The Salt God’s Daughter

 

Background

The Salt God’s Daughter was inspired by the confluence of real life and a Celtic myth about the selkies. I first heard the myth in a folksong my mother used to play on the guitar, “The Great Silkie of Sule Skerry.” According to Scottish lore, selkies are human on land and seals in the water. They are known for their ability to romance the lonely and love-starved. In the original folksong, a male selkie impregnates a women, and then takes the child back to his home in the sea. By modernizing the myth and setting it in a contemporary landscape, I decided to evolve the dynamic between the genders, play with the notion of fixed and fluid identities and trace the way cultural expectations for women have changed over the last few decades. There are two selkies in the novel, and though the myth of elusive shapeshifters is mostly atmospheric, the core story follows the evolution of three generations of women.
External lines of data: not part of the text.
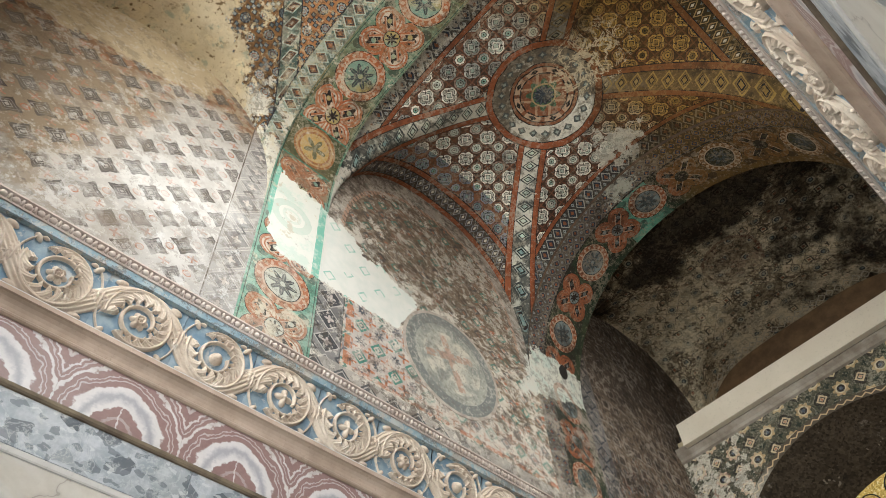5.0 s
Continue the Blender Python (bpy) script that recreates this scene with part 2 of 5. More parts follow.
    c = g.mix(band * e.near(0.45, 0.028), c, (0.50, 0.47, 0.44))
    c = g.mix(band * flower(a, b, 4.0, 0.18).lt(0.0), c, (0.50, 0.43, 0.41))
    eh = abs(a).near(0.5, 0.2) * (abs(abs(a) - 0.5) + abs((z / 0.40 + 0.5).cell())).near(0.16, 0.05)
    c = g.mix(band * eh, c, (0.09, 0.09, 0.095))
    c = g.mix(band * abs(a).gt(0.47), c, (0.10, 0.095, 0.09))
    # orange line and grey lozenge course over the cornice
    wob = g.noise(6.0, 3, seed=1.0) * 0.05
    c = g.mix((z + wob).near(8.03, 0.035) * y.gt(4.13) * g.noise(4.0, 6, 0.74, seed=6.0).ease(0.44, 0.56) * 0.75, c, (0.48, 0.19, 0.11))
    course = z.lt(7.95)
    e = abs((z - 7.74) / 0.40) + abs((y / 0.40).cell())
    fade = 1.0 - (y + rag).ease(5.6, 6.8) * 0.8
    c = g.mix(course * 0.8, c, g.mix(n, (0.33, 0.30, 0.275), (0.48, 0.44, 0.40)))
    c = g.mix(course * e.lt(0.42) * fade, c, (0.12, 0.12, 0.125))
    c = g.mix(course * e.near(0.30, 0.03) * fade, c, (0.44, 0.41, 0.38))
    # band that follows the vault: grey plaster with a dashed red edge
    ty, tz = abs((y - 5.835) / 2.115), ((z - 10.45) / 2.6).max(0.0)
    ee = (ty.power(2.3) + tz.power(2.3)).power(1.0 / 2.3)
    top = z.gt(10.3)
    c = g.mix(top * ee.gt(0.885) * 0.75, c, g.mix(blot.ease(0.42, 0.56), (0.20, 0.17, 0.145), (0.50, 0.45, 0.40)))
    c = g.mix(top * ee.near(0.875, 0.018) * ((y + z) * 7.0).cell().gt(-0.2) * 0.8, c, (0.50, 0.31, 0.23))
    # plaster repair, with ghosts of the lozenges
    white = g.mix(g.noise(5.0, 3, seed=3.0).ease(0.35, 0.7), (0.82, 0.81, 0.76), (0.74, 0.76, 0.71))
    pm = patch_mask(g, y, z)
    ghost = g.noise(1.7, 3, seed=11.0).gt(0.47) * (0.35 + g.noise(9.0, 4, seed=12.0).ease(0.4, 0.6) * 0.65)
    white = g.mix(d.near(0.16, 0.03) * ghost * 0.85, white, (0.28, 0.56, 0.46))
    c = g.mix(pm, c, white)
    near = (1.0 - abs(z - 9.9 + (y - 4.5) * 0.3).ease(0.2, 1.3)) * y.lt(6.6)
    c = g.mix((g.noise(3.2, 9, 0.76, seed=93.0) + near * 0.11).ease(0.58, 0.60) * (1.0 - pm) * 0.85, c, (0.72, 0.67, 0.60))
    # pale plaster where the red arch springs
    c = g.mix(end_mask(g, y, z), c, (0.64, 0.64, 0.58))
    c = g.mix(1.0 - pm, c, weather(g, c, 0.6, (0.68, 0.63, 0.56), (0.085, 0.065, 0.05), 7.0))
    return g.done(c, 0.62, r0 * 0.5 + n * 2.0 + blot, 0.006)


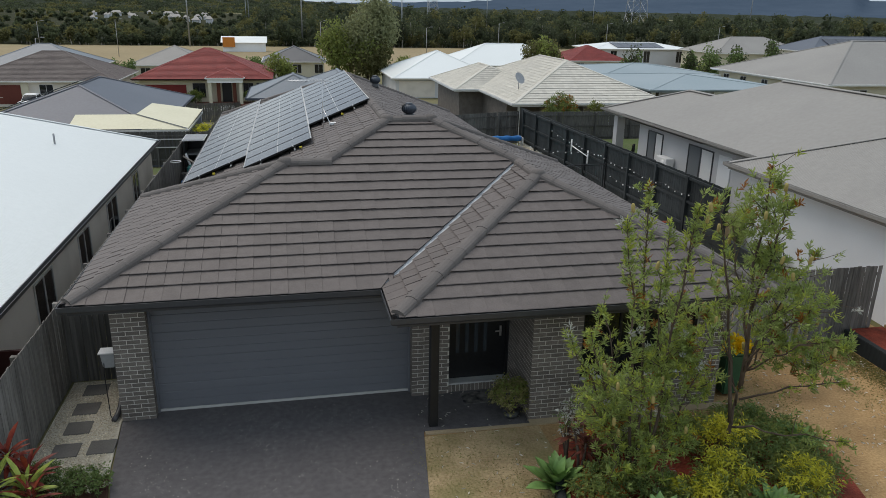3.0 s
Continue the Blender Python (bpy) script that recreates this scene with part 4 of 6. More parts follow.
walls(pb, (36.4, 43.0, 41.4, 54.5), -1.4, 1.33, M["render_white"], "room_wall")
wall_window(pb, "-y", 44.2, 31.4, 33.0, -1.0, 1.1, M["charcoal"], name="patio_door")
wall_window(pb, "-y", 44.2, 35.0, 35.8, -1.0, 1.1, M["charcoal"], mullions=0, name="patio_door")
for y in (45.5, 48.5, 51.5):
    wall_window(pb, "-x", 31.0, y - 0.6, y + 0.6, -0.4, 0.9, M["charcoal"])
box("patio_post", 31.0, 31.25, 41.4, 41.65, -1.4, 1.33, M["render_white"], pb)
slab("north_patio", [(30.8, 41.0), (36.4, 41.0), (36.4, 44.2), (30.8, 44.2)], -1.6, -0.95, M["concrete"], "grey concrete patio of the modern house", "patio")
ot = empty("patio_table", (33.2, 42.6, -0.95), "dark outdoor table on the patio", "table")
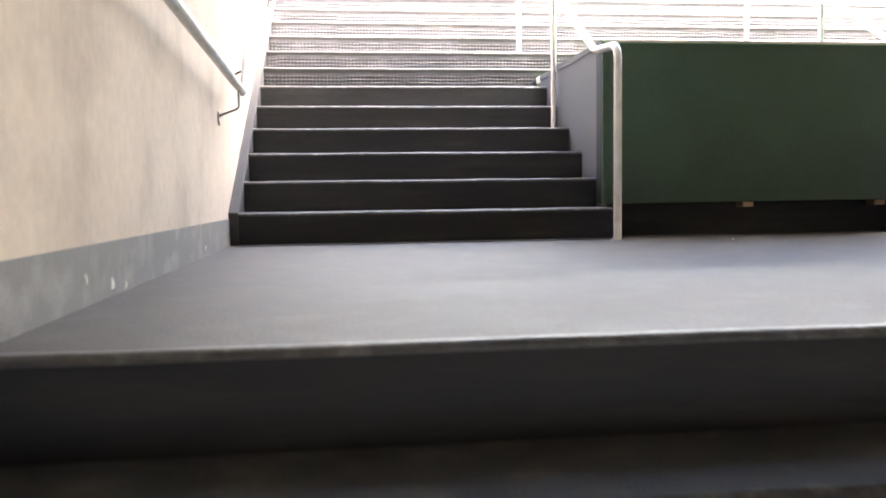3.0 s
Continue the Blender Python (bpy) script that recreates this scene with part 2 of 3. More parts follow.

There is indeed a romantic love story woven throughout the book, but this novel belongs to the ever-changing love story between mothers and daughters and sisters.

Notes

Set in Long Beach, California, beginning in the 1970s, The Salt God’s Daughter follows three generations of women who are linked by a rare, elusive quality that makes them unmistakably different from others. Theirs is a world teeming with ancestral stories, inherited memory, and meteoric myths about the moon, the stars and the creatures of the sea.

Diana Gold raises her two daughters on the road, charting their course according to an imagined map drawn from the Old Farmer’s Almanac. Ruthie and Dolly grow up in the back of her stationwagon, and later, in an old motel turned retirement home near the beach, a place where residents run with half-packed suitcases into the ocean at night, where lipstick kisses are left on handkerchiefs buried in empty bottles, and where love comes in the most unlikely and mysterious of places—perhaps it even comes from the ocean.

Fiercely protective of each other the sisters are unaware of how far they have drifted from traditional society. Their lives are intertwined until Ruthie meets Graham, a mysterious sailor. When Ruthie’s daughter is born with syndactyly, a condition which causes webbing between the digits of her toes, the truth about the women in her family and their ties to the sea begins to come to light.

In an oceanic wilderness where identity is as fluid as the ocean, Ruthie must accept the truth about herself, but first she confront all that was taken from her. Only then will she find out who she really is.

Impeccably narrated in two powerful and distinctive voices, The Salt God’s Daughter is a story of reclamation: of the body, mind and the spirit. It is testament to the fact that identity reveals itself over a lifetime, and true beauty, in all its forms, belongs not just to the lucky, but also to those who’ve found a way to live fully and well without any luck at all.